§ What you will do: Filter the listing below, copying every line in which the word "label" appears.

§ Dataset section:
'''

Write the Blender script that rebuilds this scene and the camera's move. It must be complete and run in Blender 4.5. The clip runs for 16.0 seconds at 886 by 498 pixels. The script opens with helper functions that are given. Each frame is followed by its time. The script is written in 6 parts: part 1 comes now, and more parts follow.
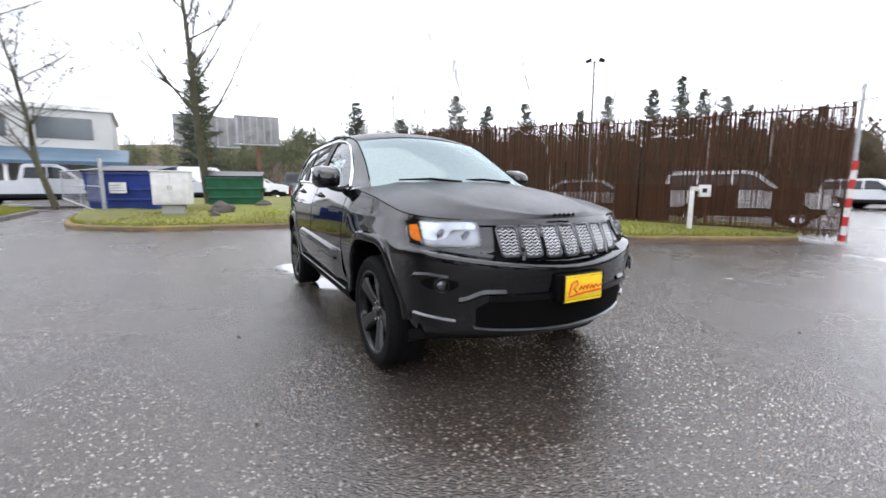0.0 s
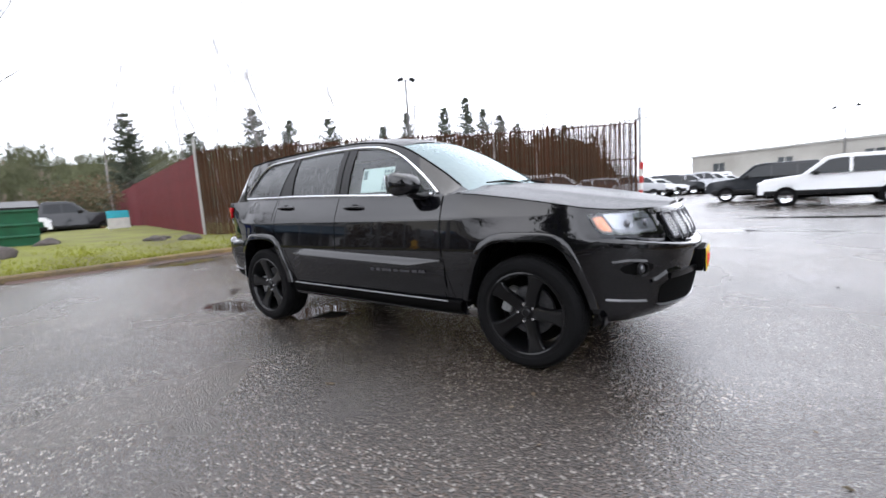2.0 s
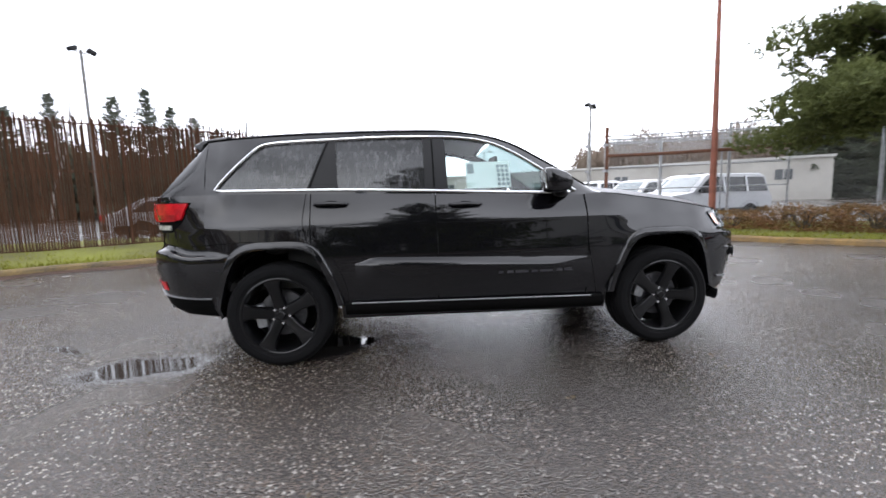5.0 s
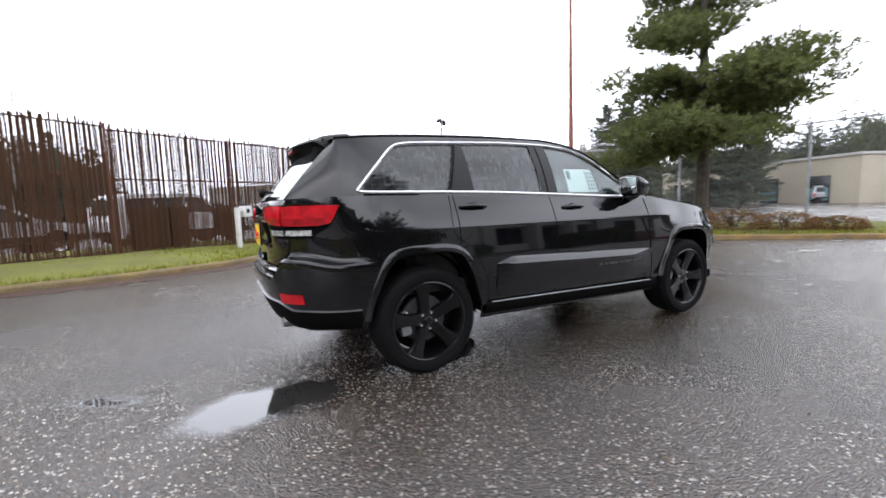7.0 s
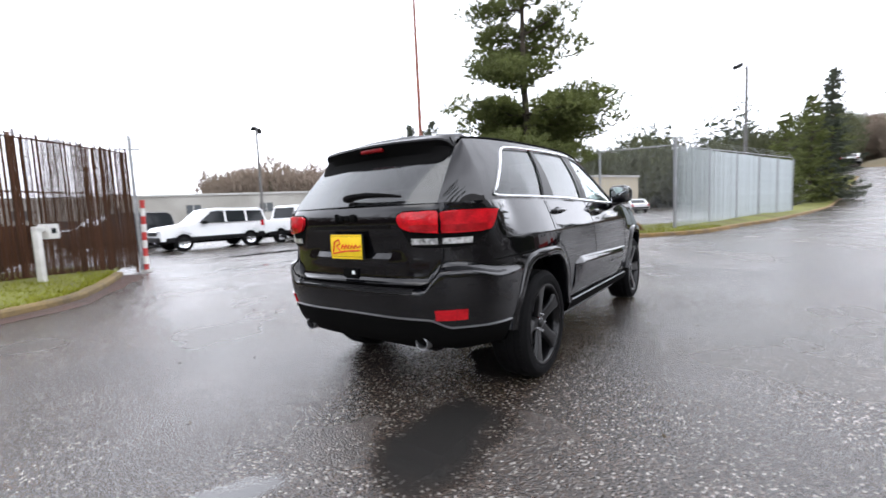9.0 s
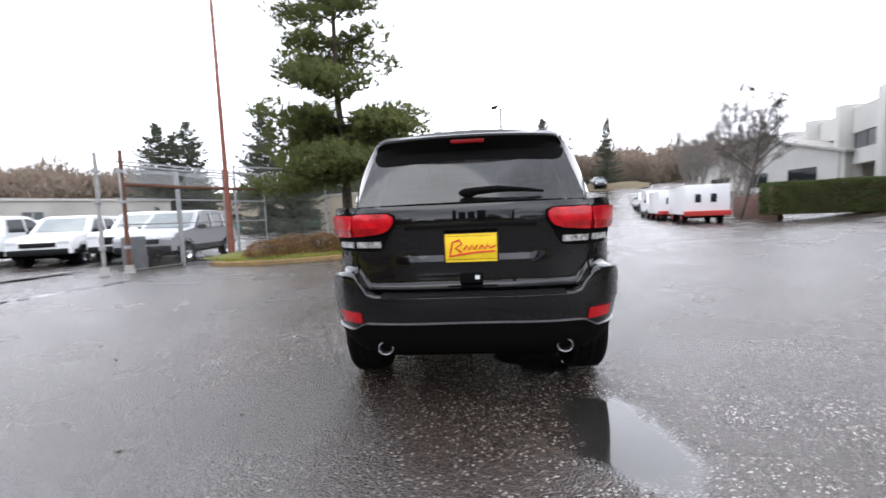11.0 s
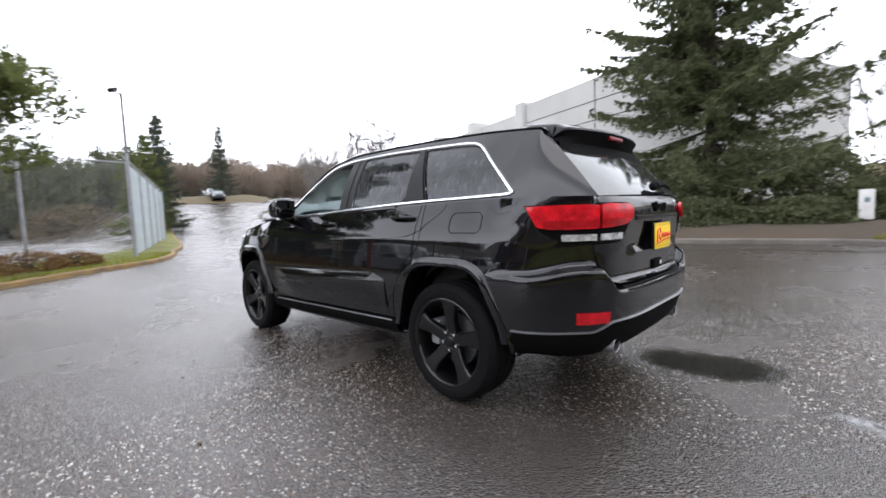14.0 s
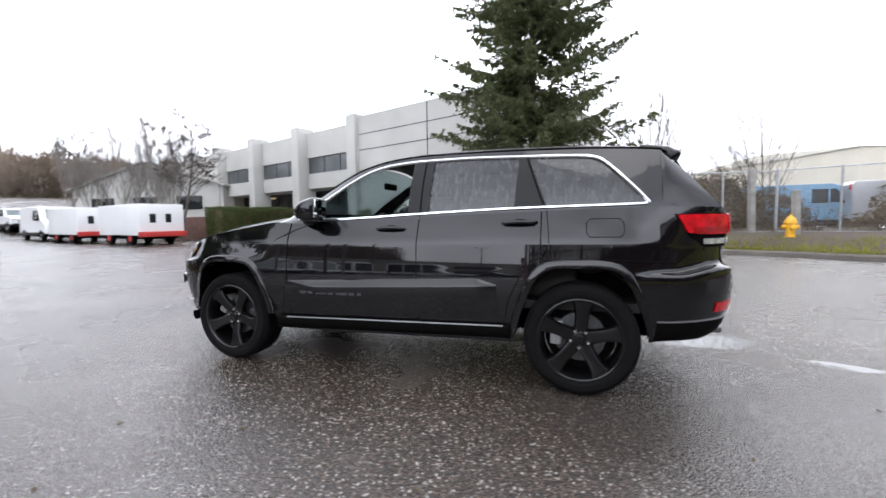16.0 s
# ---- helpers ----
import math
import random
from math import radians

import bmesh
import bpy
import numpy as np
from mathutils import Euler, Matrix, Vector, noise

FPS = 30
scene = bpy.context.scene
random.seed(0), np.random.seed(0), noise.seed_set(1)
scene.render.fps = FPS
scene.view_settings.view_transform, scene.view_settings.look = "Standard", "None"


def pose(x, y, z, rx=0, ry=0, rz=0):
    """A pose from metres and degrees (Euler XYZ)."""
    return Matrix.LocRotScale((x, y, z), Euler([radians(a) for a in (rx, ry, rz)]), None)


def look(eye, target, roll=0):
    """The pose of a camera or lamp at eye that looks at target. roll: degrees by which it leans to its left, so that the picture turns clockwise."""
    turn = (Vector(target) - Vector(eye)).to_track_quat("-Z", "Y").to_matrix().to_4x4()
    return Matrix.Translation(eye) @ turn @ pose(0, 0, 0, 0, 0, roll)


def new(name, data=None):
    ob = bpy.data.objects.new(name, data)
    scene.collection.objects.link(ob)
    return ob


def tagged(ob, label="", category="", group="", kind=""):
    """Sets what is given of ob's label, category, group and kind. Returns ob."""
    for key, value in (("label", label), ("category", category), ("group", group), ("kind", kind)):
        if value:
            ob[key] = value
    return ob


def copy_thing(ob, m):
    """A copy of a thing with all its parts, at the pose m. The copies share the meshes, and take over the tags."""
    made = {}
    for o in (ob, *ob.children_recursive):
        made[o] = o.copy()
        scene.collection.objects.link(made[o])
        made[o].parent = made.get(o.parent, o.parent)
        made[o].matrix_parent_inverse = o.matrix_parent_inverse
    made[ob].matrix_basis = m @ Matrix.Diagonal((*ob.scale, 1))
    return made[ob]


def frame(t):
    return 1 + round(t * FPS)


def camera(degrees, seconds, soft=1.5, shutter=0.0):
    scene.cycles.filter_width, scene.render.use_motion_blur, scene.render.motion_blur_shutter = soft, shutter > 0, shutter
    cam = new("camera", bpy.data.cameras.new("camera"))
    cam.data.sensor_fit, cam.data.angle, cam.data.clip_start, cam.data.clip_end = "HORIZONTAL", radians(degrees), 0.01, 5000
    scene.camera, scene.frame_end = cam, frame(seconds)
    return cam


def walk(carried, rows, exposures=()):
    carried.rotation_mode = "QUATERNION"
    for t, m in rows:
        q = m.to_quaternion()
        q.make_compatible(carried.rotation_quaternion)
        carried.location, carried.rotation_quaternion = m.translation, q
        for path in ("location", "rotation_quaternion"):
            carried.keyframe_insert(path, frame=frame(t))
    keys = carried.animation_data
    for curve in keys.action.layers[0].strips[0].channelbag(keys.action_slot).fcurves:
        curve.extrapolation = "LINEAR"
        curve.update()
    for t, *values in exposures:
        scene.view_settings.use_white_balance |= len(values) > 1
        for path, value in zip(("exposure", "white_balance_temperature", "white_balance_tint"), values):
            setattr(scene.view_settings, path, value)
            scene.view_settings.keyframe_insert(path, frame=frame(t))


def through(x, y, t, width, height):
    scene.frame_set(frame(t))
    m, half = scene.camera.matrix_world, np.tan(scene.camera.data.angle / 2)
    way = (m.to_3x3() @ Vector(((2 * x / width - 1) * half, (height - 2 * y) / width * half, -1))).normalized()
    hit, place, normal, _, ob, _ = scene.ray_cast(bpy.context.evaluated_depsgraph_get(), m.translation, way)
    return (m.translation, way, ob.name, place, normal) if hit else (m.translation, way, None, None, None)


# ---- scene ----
# camera and its walk
cam = camera(92.1, 16.0, soft=1.6, shutter=0.5)
PATH = [
    (0, (4.142, -1.823, 1.216), (2.401, -0.881, 0.931), 0.1),
    (0.5, (3.853, -2.281, 1.222), (2.254, -1.117, 0.925), -0.7),
    (1, (3.55, -2.739, 1.216), (2.122, -1.365, 0.943), -2.0),
    (1.5, (3.113, -3.127, 1.199), (1.763, -1.68, 0.905), -4.3),
    (2, (2.631, -3.448, 1.194), (1.483, -1.829, 0.948), -3.7),
    (2.5, (2.127, -3.698, 1.184), (1.133, -1.977, 0.962), -4.1),
    (3, (1.61, -3.896, 1.192), (0.849, -2.058, 0.981), -2.8),
    (3.5, (1.086, -4.038, 1.189), (0.572, -2.118, 0.968), -2.9),
    (6, (-1.689, -3.945, 1.206), (-1.099, -2.048, 0.98), -0.4),
    (6.5, (-2.248, -3.781, 1.216), (-1.482, -1.945, 1.006), -0.6),
    (7, (-2.733, -3.537, 1.206), (-1.799, -1.781, 0.991), -1.8),
    (7.5, (-3.176, -3.249, 1.212), (-2.021, -1.624, 1.044), -1.0),
    (8, (-3.611, -2.912, 1.233), (-2.293, -1.417, 1.067), -1.4),
    (10.5, (-4.744, -0.541, 1.184), (-2.796, -0.122, 1.021), -2.6),
    (11, (-4.763, -0.024, 1.194), (-2.775, 0.125, 1.037), -2.4),
    (11.5, (-4.686, 0.524, 1.183), (-2.698, 0.405, 0.998), -2.7),
    (12, (-4.522, 1.051, 1.187), (-2.571, 0.654, 1.003), -1.9),
    (12.5, (-4.315, 1.545, 1.186), (-2.442, 0.87, 0.993), -2.5),
    (13, (-3.992, 1.971, 1.187), (-2.243, 1.023, 0.985), -1.7),
    (13.5, (-3.69, 2.416, 1.223), (-2.086, 1.241, 1.009), -2.5),
    (14, (-3.301, 2.805, 1.194), (-1.911, 1.376, 1.03), -2.2),
    (14.5, (-2.908, 3.164, 1.206), (-1.705, 1.571, 1.07), -2.6),
    (15, (-2.475, 3.459, 1.212), (-1.447, 1.75, 1.059), -1.1),
    (15.5, (-2.006, 3.671, 1.222), (-1.185, 1.854, 1.064), -0.5),
    (16, (-1.471, 3.858, 1.202), (-0.85, 1.961, 1.067), -0.9),
]
walk(cam, [(t, look(eye, target, roll)) for t, eye, target, roll in PATH])


# ---- world and light ----
world = bpy.data.worlds.new("overcast")
scene.world = world
world.use_nodes = True
wn, wl = world.node_tree.nodes, world.node_tree.links
wn.clear()
sky = wn.new("ShaderNodeTexSky")
sky.sky_type, sky.sun_disc = "NISHITA", False
sky.sun_elevation, sky.sun_rotation = radians(38), radians(200)
sky.air_density, sky.dust_density = 1.0, 4.0
soft_sky = wn.new("ShaderNodeHueSaturation")
soft_sky.inputs["Saturation"].default_value = 0.12
soft_sky.inputs["Value"].default_value = 0.05
cloud = wn.new("ShaderNodeTexNoise")
cloud.inputs["Scale"].default_value = 1.3
cloud.inputs["Detail"].default_value = 4
cloud_map = wn.new("ShaderNodeMapRange")
cloud_map.inputs["From Min"].default_value, cloud_map.inputs["From Max"].default_value = 0.3, 0.7
cloud_map.inputs["To Min"].default_value, cloud_map.inputs["To Max"].default_value = 0.46, 1.36
deck = wn.new("ShaderNodeMix")
deck.data_type = "RGBA"
deck.inputs["Factor"].default_value = 0.82
deck.inputs["B"].default_value = (0.925, 0.955, 1.065, 1)
veil = wn.new("ShaderNodeVectorMath")
veil.operation = "SCALE"
wback = wn.new("ShaderNodeBackground")
wback.inputs["Strength"].default_value = 3.6
wout = wn.new("ShaderNodeOutputWorld")
wl.new(sky.outputs["Color"], soft_sky.inputs["Color"])
wl.new(soft_sky.outputs["Color"], deck.inputs["A"])
wl.new(cloud.outputs["Fac"], cloud_map.inputs["Value"])
wl.new(deck.outputs["Result"], veil.inputs[0])
wl.new(cloud_map.outputs["Result"], veil.inputs["Scale"])
wl.new(veil.outputs["Vector"], wback.inputs["Color"])
wl.new(wback.outputs["Background"], wout.inputs["Surface"])
sun = new("sun", bpy.data.lights.new("sun", "SUN"))
sun.data.energy, sun.data.angle, sun.data.color = 0.6, radians(40), (1, 0.97, 0.93)
sun.matrix_world = look((0, 0, 30), (8, -6, 0))

# ---- materials ----


def mat(name, color, rough=0.6, metal=0.0, var=0.12, scale=6.0, bump=0.0, bump_scale=60.0, coat=0.0, spec=0.5, color2=None, random_piece=0.0):
    """A surface with two scales of variation: broad stains and a fine grain."""
    m = bpy.data.materials.new(name)
    m.use_nodes = True
    n, l = m.node_tree.nodes, m.node_tree.links
    b = n["Principled BSDF"]
    b.inputs["Roughness"].default_value, b.inputs["Metallic"].default_value = rough, metal
    b.inputs["Coat Weight"].default_value, b.inputs["Coat Roughness"].default_value = coat, 0.03
    b.inputs["Specular IOR Level"].default_value = spec
    tex = n.new("ShaderNodeTexCoord")
    big, fine = n.new("ShaderNodeTexNoise"), n.new("ShaderNodeTexNoise")
    big.inputs["Scale"].default_value, big.inputs["Detail"].default_value = scale, 3
    fine.inputs["Scale"].default_value, fine.inputs["Detail"].default_value = bump_scale, 4
    l.new(tex.outputs["Object"], big.inputs["Vector"])
    l.new(tex.outputs["Object"], fine.inputs["Vector"])
    ramp = n.new("ShaderNodeMix")
    ramp.data_type = "RGBA"
    c2 = color2 or tuple(c * (1 - 2.2 * var) for c in color)
    ramp.inputs["A"].default_value = (*c2, 1)
    ramp.inputs["B"].default_value = (*(tuple(min(1, c * (1 + var)) for c in color) if not color2 else color), 1)
    add = n.new("ShaderNodeMath")
    add.operation = "MULTIPLY_ADD"
    add.inputs[1].default_value = 0.45
    l.new(fine.outputs["Fac"], add.inputs[0])
    mul = n.new("ShaderNodeMath")
    mul.operation = "MULTIPLY"
    mul.inputs[1].default_value = 0.6
    l.new(big.outputs["Fac"], mul.inputs[0])
    l.new(mul.outputs[0], add.inputs[2])
    spread = n.new("ShaderNodeMapRange")
    spread.inputs["From Min"].default_value, spread.inputs["From Max"].default_value = 0.3, 0.75
    l.new(add.outputs[0], spread.inputs["Value"])
    fac = spread.outputs["Result"]
    if random_piece:
        info = n.new("ShaderNodeObjectInfo")
        mix = n.new("ShaderNodeMix")
        mix.inputs["Factor"].default_value = random_piece
        l.new(fac, mix.inputs["A"])
        l.new(info.outputs["Random"], mix.inputs["B"])
        fac = mix.outputs["Result"]
    l.new(fac, ramp.inputs["Factor"])
    l.new(ramp.outputs["Result"], b.inputs["Base Color"])
    if bump:
        bp = n.new("ShaderNodeBump")
        bp.inputs["Strength"].default_value, bp.inputs["Distance"].default_value = bump, 0.01
        l.new(fine.outputs["Fac"], bp.inputs["Height"])
        l.new(bp.outputs["Normal"], b.inputs["Normal"])
    return m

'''

§ Output below:
def tagged(ob, label="", category="", group="", kind=""):
    """Sets what is given of ob's label, category, group and kind. Returns ob."""
    for key, value in (("label", label), ("category", category), ("group", group), ("kind", kind)):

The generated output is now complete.